IPv4 addresses are to be exhausted. It is an inevitable trend to introduce IPv6 evolution. However, carriers' networks, business platforms, and terminals cannot support IPv6 commercially and comprehensively upon IPv4 exhaustion. During IPv4-to-IPv6 transition, Carrier Grade NAT (CGN) is introduced to prolong the use of IPv4 and leave more time for IPv6 deployment, which is the main function and purpose of NAT444.

NAT44 is traditional IPv4 NAT, translating private IPv4 addresses to public addresses, which is one translation. The main concept of NAT444 is to raise the NAT44 deployment position. Three address spaces (for the private user address, private carrier address, and public address) are formed by carrier-grade NAT44 device (CGN) deployed by carriers and NAT deployed at user side.
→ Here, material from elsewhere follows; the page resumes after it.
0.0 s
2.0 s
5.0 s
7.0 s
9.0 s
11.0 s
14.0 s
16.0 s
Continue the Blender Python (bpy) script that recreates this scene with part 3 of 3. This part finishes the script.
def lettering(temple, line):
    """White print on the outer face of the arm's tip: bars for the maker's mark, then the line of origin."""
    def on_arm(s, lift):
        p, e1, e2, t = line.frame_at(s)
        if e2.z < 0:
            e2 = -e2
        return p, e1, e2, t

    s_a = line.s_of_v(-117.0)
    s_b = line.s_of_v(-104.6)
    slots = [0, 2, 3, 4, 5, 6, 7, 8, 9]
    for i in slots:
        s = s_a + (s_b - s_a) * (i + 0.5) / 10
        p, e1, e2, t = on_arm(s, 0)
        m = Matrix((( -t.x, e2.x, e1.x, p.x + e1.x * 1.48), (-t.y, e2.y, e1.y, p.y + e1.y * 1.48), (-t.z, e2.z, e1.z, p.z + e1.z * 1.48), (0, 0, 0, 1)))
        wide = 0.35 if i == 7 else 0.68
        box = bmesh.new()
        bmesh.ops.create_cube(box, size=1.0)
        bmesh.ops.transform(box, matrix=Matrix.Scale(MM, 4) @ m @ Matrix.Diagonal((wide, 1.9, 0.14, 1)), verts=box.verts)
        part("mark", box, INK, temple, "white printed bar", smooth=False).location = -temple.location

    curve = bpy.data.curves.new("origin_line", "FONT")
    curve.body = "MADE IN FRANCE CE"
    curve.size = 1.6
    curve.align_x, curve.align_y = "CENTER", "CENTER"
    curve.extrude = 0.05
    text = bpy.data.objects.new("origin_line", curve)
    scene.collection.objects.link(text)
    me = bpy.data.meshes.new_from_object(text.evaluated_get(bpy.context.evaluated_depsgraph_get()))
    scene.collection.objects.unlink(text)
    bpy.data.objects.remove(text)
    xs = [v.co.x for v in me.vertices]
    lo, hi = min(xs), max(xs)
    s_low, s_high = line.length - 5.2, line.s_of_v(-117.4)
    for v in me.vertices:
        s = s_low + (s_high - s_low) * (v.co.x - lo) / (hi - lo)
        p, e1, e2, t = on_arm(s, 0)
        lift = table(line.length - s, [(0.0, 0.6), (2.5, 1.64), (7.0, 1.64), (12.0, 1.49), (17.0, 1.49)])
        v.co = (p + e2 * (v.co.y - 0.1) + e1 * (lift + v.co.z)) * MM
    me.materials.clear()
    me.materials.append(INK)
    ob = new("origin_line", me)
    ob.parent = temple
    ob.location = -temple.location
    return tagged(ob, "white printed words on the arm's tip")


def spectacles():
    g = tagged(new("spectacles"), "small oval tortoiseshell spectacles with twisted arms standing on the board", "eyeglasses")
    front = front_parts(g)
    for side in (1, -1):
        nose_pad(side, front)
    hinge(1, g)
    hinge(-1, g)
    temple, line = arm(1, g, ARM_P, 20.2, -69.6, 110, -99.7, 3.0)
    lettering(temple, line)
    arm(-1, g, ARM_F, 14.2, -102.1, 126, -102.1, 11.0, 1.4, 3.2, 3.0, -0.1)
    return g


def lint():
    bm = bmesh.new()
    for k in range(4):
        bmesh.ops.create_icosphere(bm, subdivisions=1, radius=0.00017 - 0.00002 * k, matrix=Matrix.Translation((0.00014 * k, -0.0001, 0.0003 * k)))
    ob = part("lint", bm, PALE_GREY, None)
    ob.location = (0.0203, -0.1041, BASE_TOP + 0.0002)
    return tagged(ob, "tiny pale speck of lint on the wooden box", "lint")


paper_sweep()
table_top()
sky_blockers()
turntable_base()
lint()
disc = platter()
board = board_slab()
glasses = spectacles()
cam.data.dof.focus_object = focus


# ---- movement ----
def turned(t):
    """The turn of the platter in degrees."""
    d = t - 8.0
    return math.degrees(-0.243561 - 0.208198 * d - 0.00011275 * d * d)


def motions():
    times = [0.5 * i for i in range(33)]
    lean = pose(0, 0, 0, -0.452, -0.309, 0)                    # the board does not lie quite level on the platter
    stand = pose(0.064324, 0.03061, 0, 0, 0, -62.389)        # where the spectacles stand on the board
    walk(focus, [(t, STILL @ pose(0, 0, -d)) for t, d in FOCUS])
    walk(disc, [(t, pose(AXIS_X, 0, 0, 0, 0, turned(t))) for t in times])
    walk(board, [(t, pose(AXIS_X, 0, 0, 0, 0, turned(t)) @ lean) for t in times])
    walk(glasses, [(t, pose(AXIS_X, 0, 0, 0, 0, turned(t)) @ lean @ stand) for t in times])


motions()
This is also the origin of NAT444. NAT444 can increase the reuse rate of IPv4 addresses to ease address exhaustion. It is easy to deploy NAT444, requiring only adding the CGN device at the aggregation layer or core layer without large-scale device replacement.
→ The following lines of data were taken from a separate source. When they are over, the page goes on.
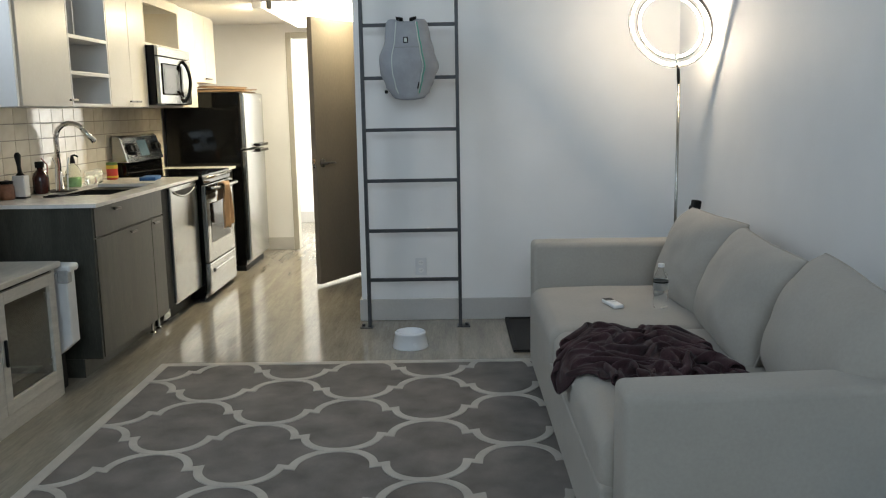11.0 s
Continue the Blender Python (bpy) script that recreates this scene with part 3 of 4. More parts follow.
def ring_lamp():
    px, py = 1.235, 4.59
    l = thing("floor_lamp", (px, py, 0), "slim floor lamp with a glowing double ring head", "lamp")
    part("base", lathe(px, py, [(0, 0), (0.11, 0), (0.11, 0.012), (0.1, 0.016), (0, 0.018)]), IRON, l)
    part("pole", tube([(px, py, 0.015), (px, py, 1.5)], 0.0085, 12), STEEL, l, "", True)
    part("joint", tube([(px, py, 1.47), (px - 0.003, py, 1.49), (px - 0.005, py, 1.53), (px - 0.006, py, 1.555)], [0.008, 0.0095, 0.0095, 0.008], 12), MATTE, l, "black swivel joint", True)
    # the head leans over, its face turned down into the room
    axis = Vector((-0.566, -0.679, -0.467)).normalized()
    low = (Vector((0, 0, -1)) + axis * axis.z).normalized()
    side = low.cross(axis)
    c = Vector((px - 0.008, py, 1.561)) - low * 0.239
    rot = Matrix.Translation(c) @ Matrix((side, -low, axis)).transposed().to_4x4()
    h = thing("head", c)
    h.parent = l
    h.location = c - ORIGIN[l]
    lit = glow("warm_led", (1.0, 0.83, 0.62), 50)

    def hoop(r0, r1, z0, z1, n=96):
        bm = bmesh.new()
        rings = [[bm.verts.new(rot @ Vector((r * math.cos(2 * math.pi * k / n), r * math.sin(2 * math.pi * k / n), z))) for k in range(n)] for r, z in ((r0, z0), (r1, z0), (r1, z1), (r0, z1))]
        for i in range(4):
            p, q = rings[i], rings[(i + 1) % 4]
            for k in range(n):
                bm.faces.new((p[k], p[(k + 1) % n], q[(k + 1) % n], q[k]))
        return bm

    for r in (0.2165, 0.1735):
        part("led_ring", tube([rot @ Vector((r * math.cos(2 * math.pi * k / 72), r * math.sin(2 * math.pi * k / 72), 0)) for k in range(72)], 0.0065, 8, closed=True), lit, h, "glowing diffuser ring", True)
    part("rim", hoop(0.229, 0.2325, -0.013, 0.013), IRON, h, "dark metal outer rim")
    part("rim", hoop(0.1865, 0.189, -0.004, 0.004), STEEL, h, "thin metal inner rim")
    part("stem", tube([(px - 0.006, py, 1.55), rot @ Vector((0, -0.24, 0)), rot @ Vector((0, -0.165, 0))], 0.008, 10), STEEL, h, "", True)


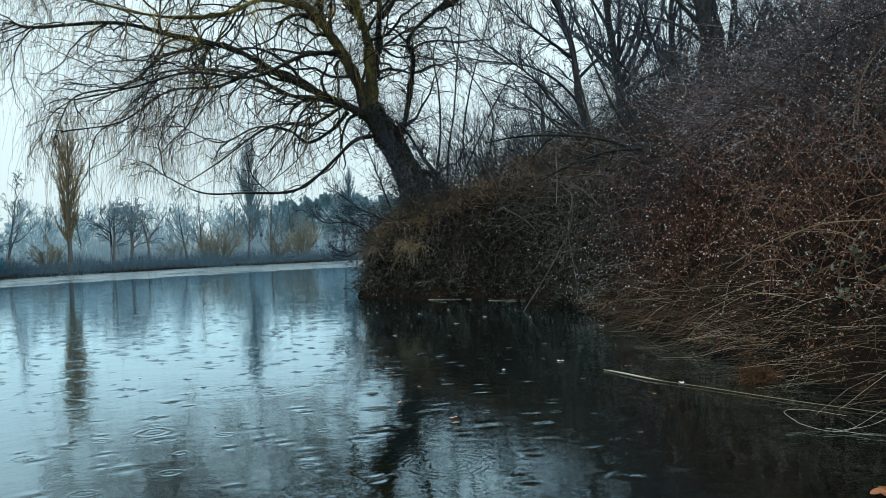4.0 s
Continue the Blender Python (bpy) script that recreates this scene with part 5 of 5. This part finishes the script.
def straw():
    """Long dry stalks that lean out from the foot of the bank, cross one another and touch the water."""
    g = np.random.default_rng(62)
    bits = []
    for n, lo, hi, y0, y1, length, tilt in ((640, 0.0, 0.14, 3.0, 7.6, 0.5, 0.0), (170, 0.0, 0.12, 7.2, 9.0, 0.4, 0.0), (90, 0.0, 0.1, 8.8, 12.5, 0.25, 0.05), (160, 0.0, 0.2, 12.4, 15.2, 0.25, 0.2)):
        x, y, s, down = bank_spots(n, lo, hi, y0, y1, g)
        along = np.c_[-down[:, 1], down[:, 0]] * g.normal(-0.1, 0.6, (n, 1))
        d = np.c_[down * g.uniform(0.6, 1.1, (n, 1)) + along, tilt + g.normal(0, 0.22, n)]
        z = np.minimum(ground_z(x, y) + 0.12, 0.5) * g.uniform(0.1, 1.0, n)
        P, R = grow(np.c_[x, y, z], d, 0.78 * length * np.clip((y - 1.2) / 3.2, 0.45, 1) * g.uniform(0.35, 1.5, n), g.uniform(0.0008, 0.002, n), 8, 0.06, (0, 0, -0.025), 0.5, g)
        P[..., 2] = np.maximum(P[..., 2], 0.005)
        bits.append((P, R))
    stuff("dry_grass", join(*[tube_arrays(p, r, 3) for p, r in bits]), STRAW_BROWN, "dry straw-coloured stalks leaning over the water", "grass")
    # dead leaves caught among the stalks
    n = 6500
    x, y, s, down = bank_spots(n, 0.0, 0.4, 2.2, 8.8, g)
    at = np.c_[x + down[:, 0] * 0.06, y, ground_z(x, y) * g.uniform(0.3, 1.0, n) + g.uniform(0.0, 0.1, n)]
    stuff("leaf_litter", leaf_arrays(at, np.c_[down, np.full(n, -0.5)] + g.normal(0, 0.6, (n, 3)), g.standard_normal((n, 3)), g.uniform(0.01, 0.03, n), g.uniform(0.003, 0.009, n)), LITTER, "withered brown leaves caught at the foot of the bank", "leaves")


straw()


def bank_shrubs():
    a = thicket("bank_shrub", "low dense leafless shrub with dark wet twigs on the bank", 1.5, 101, TWIG_BANK, 20, 0.95, "shrub", "bank shrubs", -0.02, 1.3, 11)
    b = thicket("bank_shrub", "tall leafless shrub with dark wet stems on the bank", 3.6, 102, TWIG_BANK, 13, 0.6, "shrub", "bank shrubs", 0.0, 0.9, 13)
    c = thicket("bank_shrub", "slender leafless shrub with upright dark stems on the bank", 3.4, 103, TWIG_BANK, 6, 0.22, "shrub", "bank shrubs", 0.02, 0.8, 7)
    put(a, 2.2, 13.8)
    put(b, 5.0, 12.8)
    put(c, 0.75, 15.2)
    for k, (ob, x, y, s) in enumerate([(a, 3.1, 12.4, 0.7), (a, 1.3, 15.4, 0.9), (a, 3.8, 11.2, 1.0),
                                       (a, 4.0, 14.8, 1.5), (a, -1.0, 15.4, 0.8), (a, -0.6, 15.0, 0.7), (a, 0.2, 15.4, 0.8), (a, 2.6, 13.6, 1.0), (a, 1.4, 14.4, 0.9), (a, 3.8, 12.8, 1.2), (a, 4.2, 13.5, 1.3), (a, 4.4, 9.8, 0.9), (a, 4.7, 11.0, 1.1),
                                       (b, 6.2, 11.0, 0.85), (b, 5.8, 15.5, 1.1), (b, 7.4, 13.5, 1.1), (b, 6.9, 18.5, 1.2), (b, 8.6, 16.0, 1.2), (b, 6.2, 8.4, 0.75), (b, 5.0, 17.2, 0.9), (b, 7.6, 10.0, 0.9), (a, 5.4, 7.2, 1.1), (a, 6.0, 9.6, 1.4),
                                       (b, 1.3, 14.6, 0.7), (b, 2.4, 14.8, 0.75), (b, 0.8, 15.0, 0.62), (b, 3.2, 13.1, 0.65), (b, 1.0, 15.8, 0.85), (b, 0.5, 16.6, 0.8), (b, 1.4, 17.4, 0.95), (b, 2.2, 17.2, 1.0), (b, 5.2, 13.6, 1.0), (b, 4.6, 14.0, 0.8), (b, 3.6, 15.2, 0.9), (b, 6.6, 14.5, 1.1), (b, 5.6, 17.5, 1.1), (b, 7.5, 16.5, 1.2), (b, 4.4, 16.5, 1.0), (b, 6.5, 12.2, 1.0), (b, 8.2, 12.5, 1.1), (b, 2.7, 13.7, 0.62), (b, 3.4, 14.4, 0.72), (b, 1.4, 14.7, 0.55), (b, 3.9, 13.0, 0.7), (b, 3.0, 12.6, 0.5), (c, 1.35, 14.5, 0.9), (c, 0.3, 16.4, 1.1), (c, 3.7, 16.6, 1.2), (c, 2.7, 17.6, 1.1), (c, 4.7, 15.4, 1.1), (c, 4.0, 12.9, 0.85)]):
        again(ob, x, y, s, 61 * k + 17)
    twiggy = dict(fine=0.42, twig=TWIG_BANK, name="bank_tree", group="bank trees")
    traced_tree("bare tree leaning out from the bank with long oblique branches", [
        ([(2.72, 11.8, 1.5), (2.52, 12.5, 2.32), (2.4, 13.0, 3.16), (2.28, 13.3, 4.1), (2.15, 13.6, 5.08), (2.07, 14.0, 6.44)], 0.075, 0.045),
        ([(2.5, 12.5, 2.4), (1.9, 12.2, 2.95), (1.35, 11.9, 3.4), (0.92, 11.6, 3.72), (0.45, 11.3, 4.1)], 0.026, 0.006),
        ([(2.42, 12.9, 3.0), (1.85, 12.5, 3.38), (1.33, 12.1, 3.6), (0.62, 11.7, 3.75), (0.04, 11.4, 3.7)], 0.026, 0.006),
        ([(2.3, 13.3, 4.0), (1.75, 12.9, 4.35), (1.25, 12.5, 4.65), (0.71, 12.0, 5.15)], 0.03, 0.007),
        ([(2.2, 13.5, 4.7), (1.7, 13.1, 5.3), (1.2, 12.8, 5.7), (0.8, 12.6, 6.2)], 0.03, 0.007),
        ([(2.34, 13.1, 3.6), (2.9, 13.3, 4.2), (3.3, 13.4, 4.9), (3.5, 13.5, 5.8)], 0.03, 0.008),
        ([(2.6, 12.2, 2.0), (2.0, 12.3, 2.6), (1.5, 12.5, 2.95), (1.0, 12.6, 3.15)], 0.02, 0.006)], 301, 26, (0.25, 0.6), 1.9, bias=(-0.3, 0, 0.1), **twiggy)
    traced_tree("bare shrub whose straight stems lean out over the bank", [
        ([(2.45, 9.0, 1.6), (2.1, 9.4, 2.6), (1.8, 9.8, 3.5), (1.54, 10.0, 4.39)], 0.022, 0.009),
        ([(2.5, 9.1, 1.7), (2.25, 9.6, 2.7), (2.1, 10.0, 3.7), (2.0, 10.2, 4.5)], 0.018, 0.008),
        ([(2.62, 9.3, 1.8), (2.8, 10.0, 2.6), (3.05, 10.2, 3.18), (3.58, 10.4, 3.9)], 0.02, 0.008),
        ([(3.3, 11.7, 2.4), (2.9, 11.8, 3.4), (2.2, 11.5, 4.05), (1.53, 11.0, 4.65)], 0.026, 0.008),
        ([(3.2, 10.6, 2.4), (3.1, 10.7, 3.3), (2.7, 10.6, 4.2), (2.3, 10.5, 5.0)], 0.022, 0.008)], 302, 18, (0.2, 0.5), 1.5, bias=(-0.15, 0, 0.1), **twiggy)
    traced_tree("bare tree with a stout brown trunk on the bank", [
        ([(4.0, 11.5, 1.9), (3.99, 11.5, 3.12), (3.99, 11.5, 3.78), (4.0, 11.6, 4.6), (4.06, 11.8, 6.2), (4.1, 11.9, 8.0)], 0.135, 0.09),
        ([(4.0, 11.55, 3.9), (3.5, 11.5, 4.6), (3.1, 11.4, 5.4)], 0.04, 0.01),
        ([(4.0, 11.6, 4.4), (4.7, 11.7, 5.1), (5.3, 11.7, 6.0)], 0.04, 0.01),
        ([(4.0, 11.5, 3.3), (4.6, 11.3, 3.9), (5.0, 11.2, 4.7)], 0.03, 0.01)], 303, 14, (0.25, 0.55), 1.8, **twiggy)
    traced_tree("dark twiggy shrub leaning out over the water beside the willow", [
        ([(-0.6, 14.7, 0.8), (-0.95, 14.6, 1.5), (-1.2, 14.5, 2.1), (-1.45, 14.4, 2.7), (-1.55, 14.4, 3.1)], 0.022, 0.007),
        ([(-0.7, 14.6, 0.8), (-1.2, 14.5, 1.4), (-1.65, 14.4, 1.75), (-2.15, 14.3, 2.0)], 0.02, 0.006),
        ([(-0.75, 14.5, 0.8), (-1.3, 14.4, 1.15), (-1.75, 14.3, 1.3), (-2.2, 14.2, 1.3), (-2.35, 14.2, 1.45)], 0.018, 0.006),
        ([(-0.85, 14.4, 0.8), (-1.3, 14.2, 0.92), (-1.6, 14.0, 0.82), (-1.85, 13.9, 0.72), (-2.0, 13.9, 0.95)], 0.016, 0.006),
        ([(-0.5, 14.8, 0.8), (-0.8, 14.8, 1.8), (-0.9, 14.8, 2.5), (-0.95, 14.8, 3.2)], 0.02, 0.006)], 304, 24, (0.25, 0.55), 1.3, bias=(-0.3, 0, 0.0), **twiggy)
    thin = "slender dark bare sapling beside the willow"
    for k, (label, line, r0) in enumerate([
            (thin, [(0.0, 16.0, 0.9), (0.02, 16.0, 1.95), (0.12, 16.0, 2.81), (0.21, 16.0, 3.61), (0.34, 16.0, 4.74), (0.44, 16.0, 5.88), (0.56, 16.0, 6.9)], 0.028),
            (thin, [(0.5, 15.4, 0.9), (0.47, 15.4, 2.04), (0.34, 15.4, 2.94), (0.52, 15.4, 4.02), (0.86, 15.4, 4.97), (1.15, 15.4, 6.03)], 0.026),
            (thin, [(-0.35, 16.6, 0.9), (-0.3, 16.6, 1.96), (-0.09, 16.6, 3.14), (-0.06, 16.6, 4.1), (-0.04, 16.6, 5.06), (0.19, 16.6, 6.11), (0.2, 16.6, 7.07)], 0.03),
            ("curved dark stem leaning against the willow's trunk", [(0.1, 16.5, 0.9), (0.03, 16.5, 1.99), (-0.22, 16.5, 2.43), (-0.53, 16.5, 2.78), (-0.82, 16.5, 3.26), (-0.98, 16.5, 3.55)], 0.07),
            ("slender bare sapling leaning over the bank", [(0.2, 15.0, 0.9), (0.33, 15.0, 2.02), (0.72, 15.0, 3.06), (1.18, 15.0, 3.86), (1.79, 15.0, 4.64), (2.28, 15.0, 5.31)], 0.024),
            ("slender bare sapling bent towards the willow", [(0.75, 14.8, 0.9), (0.75, 14.8, 2.18), (0.93, 14.8, 3.32), (0.58, 14.8, 4.21), (0.11, 14.8, 4.9)], 0.022)]):
        traced_tree(label, [(line, r0, 0.3 * r0)], 310 + k, 13, (0.2, 0.5), 1.0, **twiggy)
    t = bare_tree("bank_tree", "bare tree with a straight dark trunk behind the bank", 9.0, 0.17, 111, BARK_DARK, TWIG_BANK, (25, 55), (0.02, 0), 13, 0.03, 0.3, fine=9, sz=(0.3, 0.5), group="bank trees", thickness=0.9)
    put(t, 5.1, 22.0, 1.15)
    for k, (x, y, s) in enumerate([(6.3, 17.1, 0.9), (7.2, 24.3, 1.1), (9.5, 20.0, 1.1), (3.0, 24.0, 0.75), (11.5, 17.0, 1.0), (8.4, 14.2, 0.9)]):
        again(t, x, y, s, 77 * k + 30)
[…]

Figure 1 shows the NAT444 processing procedure. Two-level NAT is implemented on the Customer Premise Equipment (CPE) and CGN devices.

Figure 1 NAT444 processing procedure

  1. When a private IPv4 network user tries to access the IPv4 Internet, the user first sends an IPv4 packet to the gateway device CPE.
  2. After receiving the private IPv4 packet, the CPE device translates the private address at the user side to a carrier's private address. Then the packet after NAT is forwarded to the CGN device according to the routing table.
  3. After receiving the packet, the CGN device translates the private address to a public IPv4 address. The packet is finally sent to the IPv4 destination on the Internet.